→ Prompt:
Without including any pictures, write out the listing below exactly.

→ Information shown:
*****

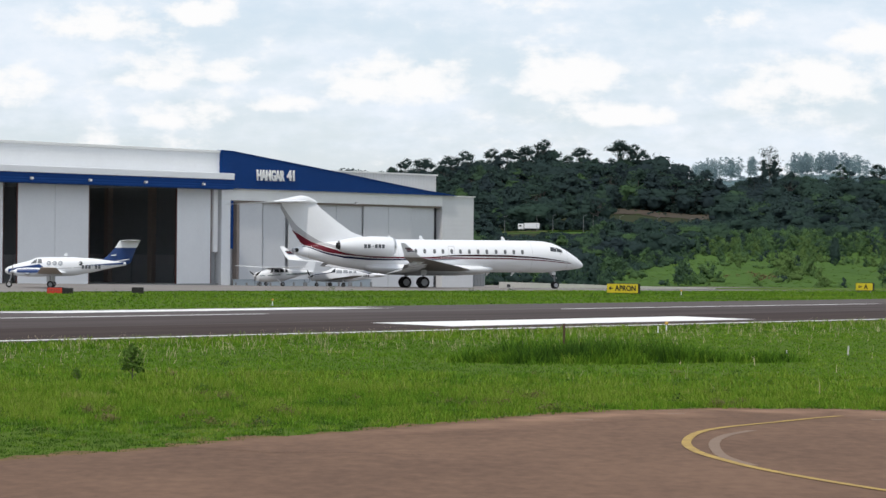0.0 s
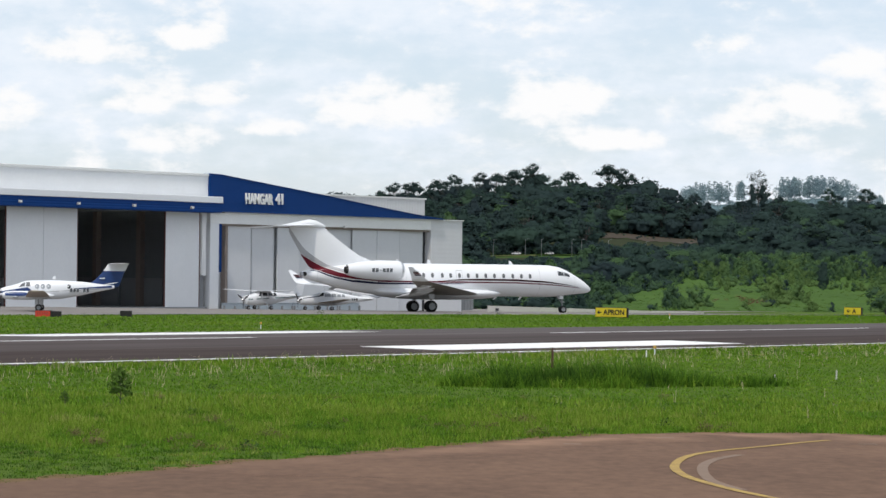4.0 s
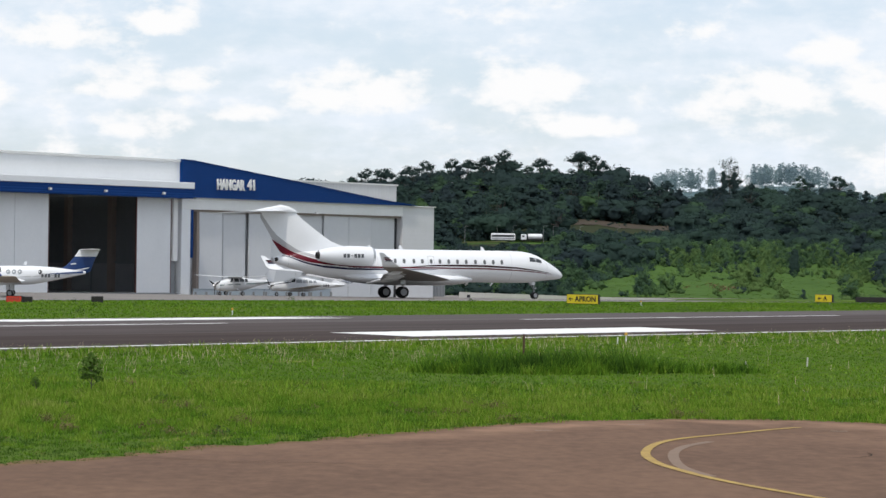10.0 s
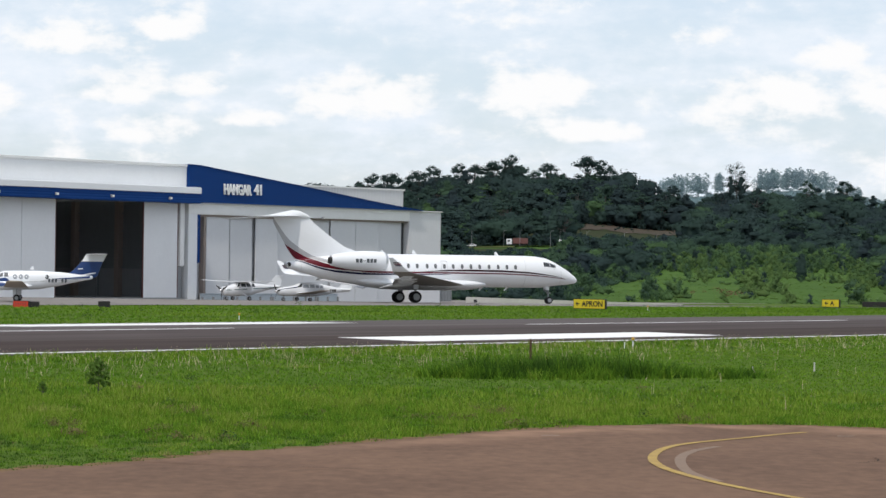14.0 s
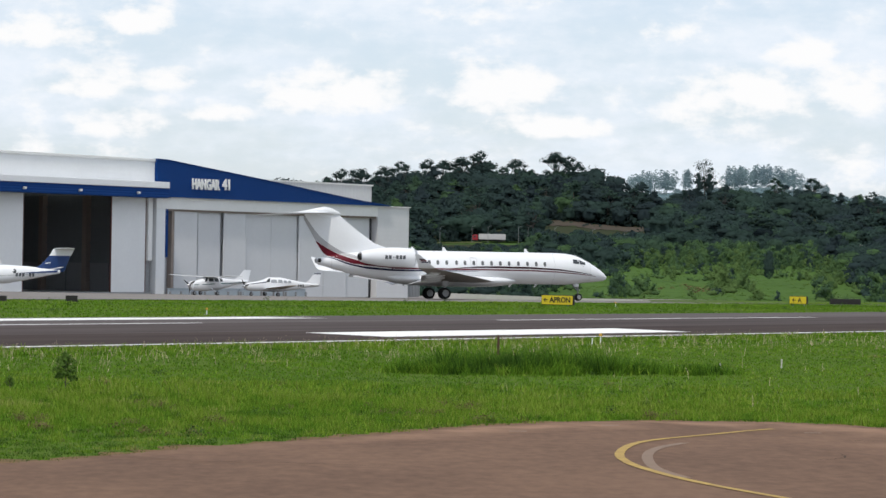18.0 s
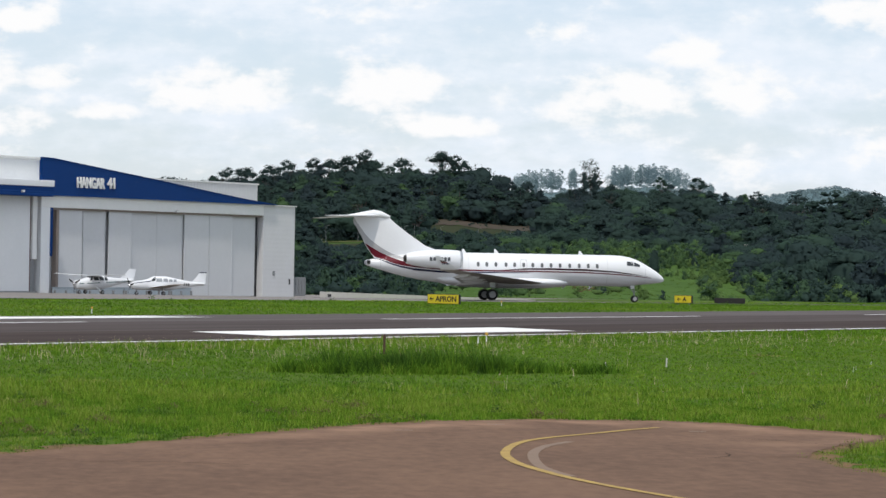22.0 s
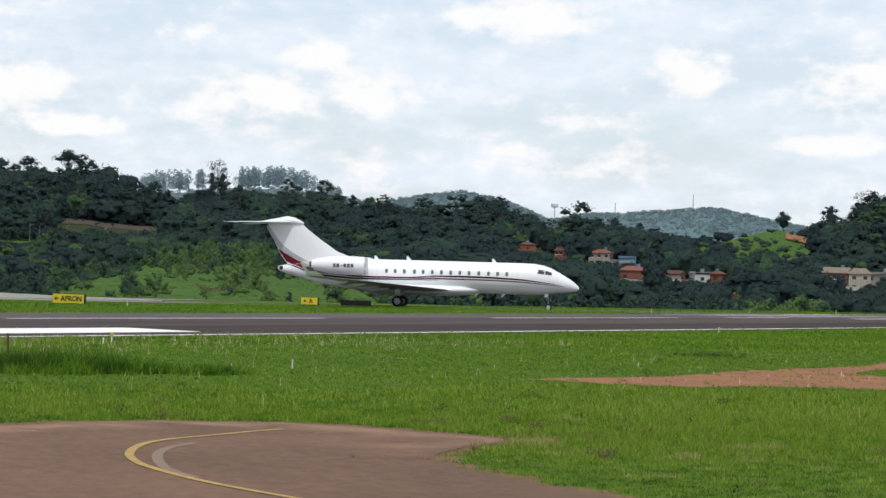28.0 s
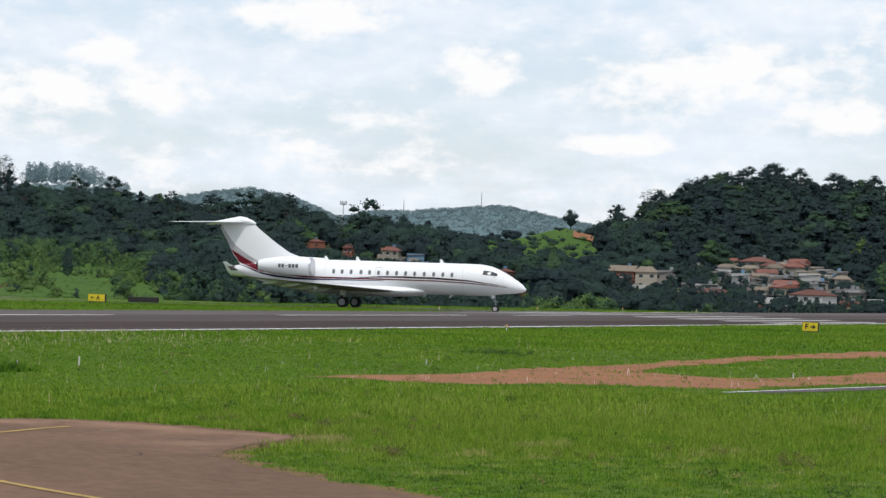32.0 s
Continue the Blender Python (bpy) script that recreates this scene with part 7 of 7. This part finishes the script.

*****

→ Exercise output:
0.0 s
4.0 s
10.0 s
14.0 s
18.0 s
22.0 s
28.0 s
32.0 s
Continue the Blender Python (bpy) script that recreates this scene with part 7 of 7. This part finishes the script.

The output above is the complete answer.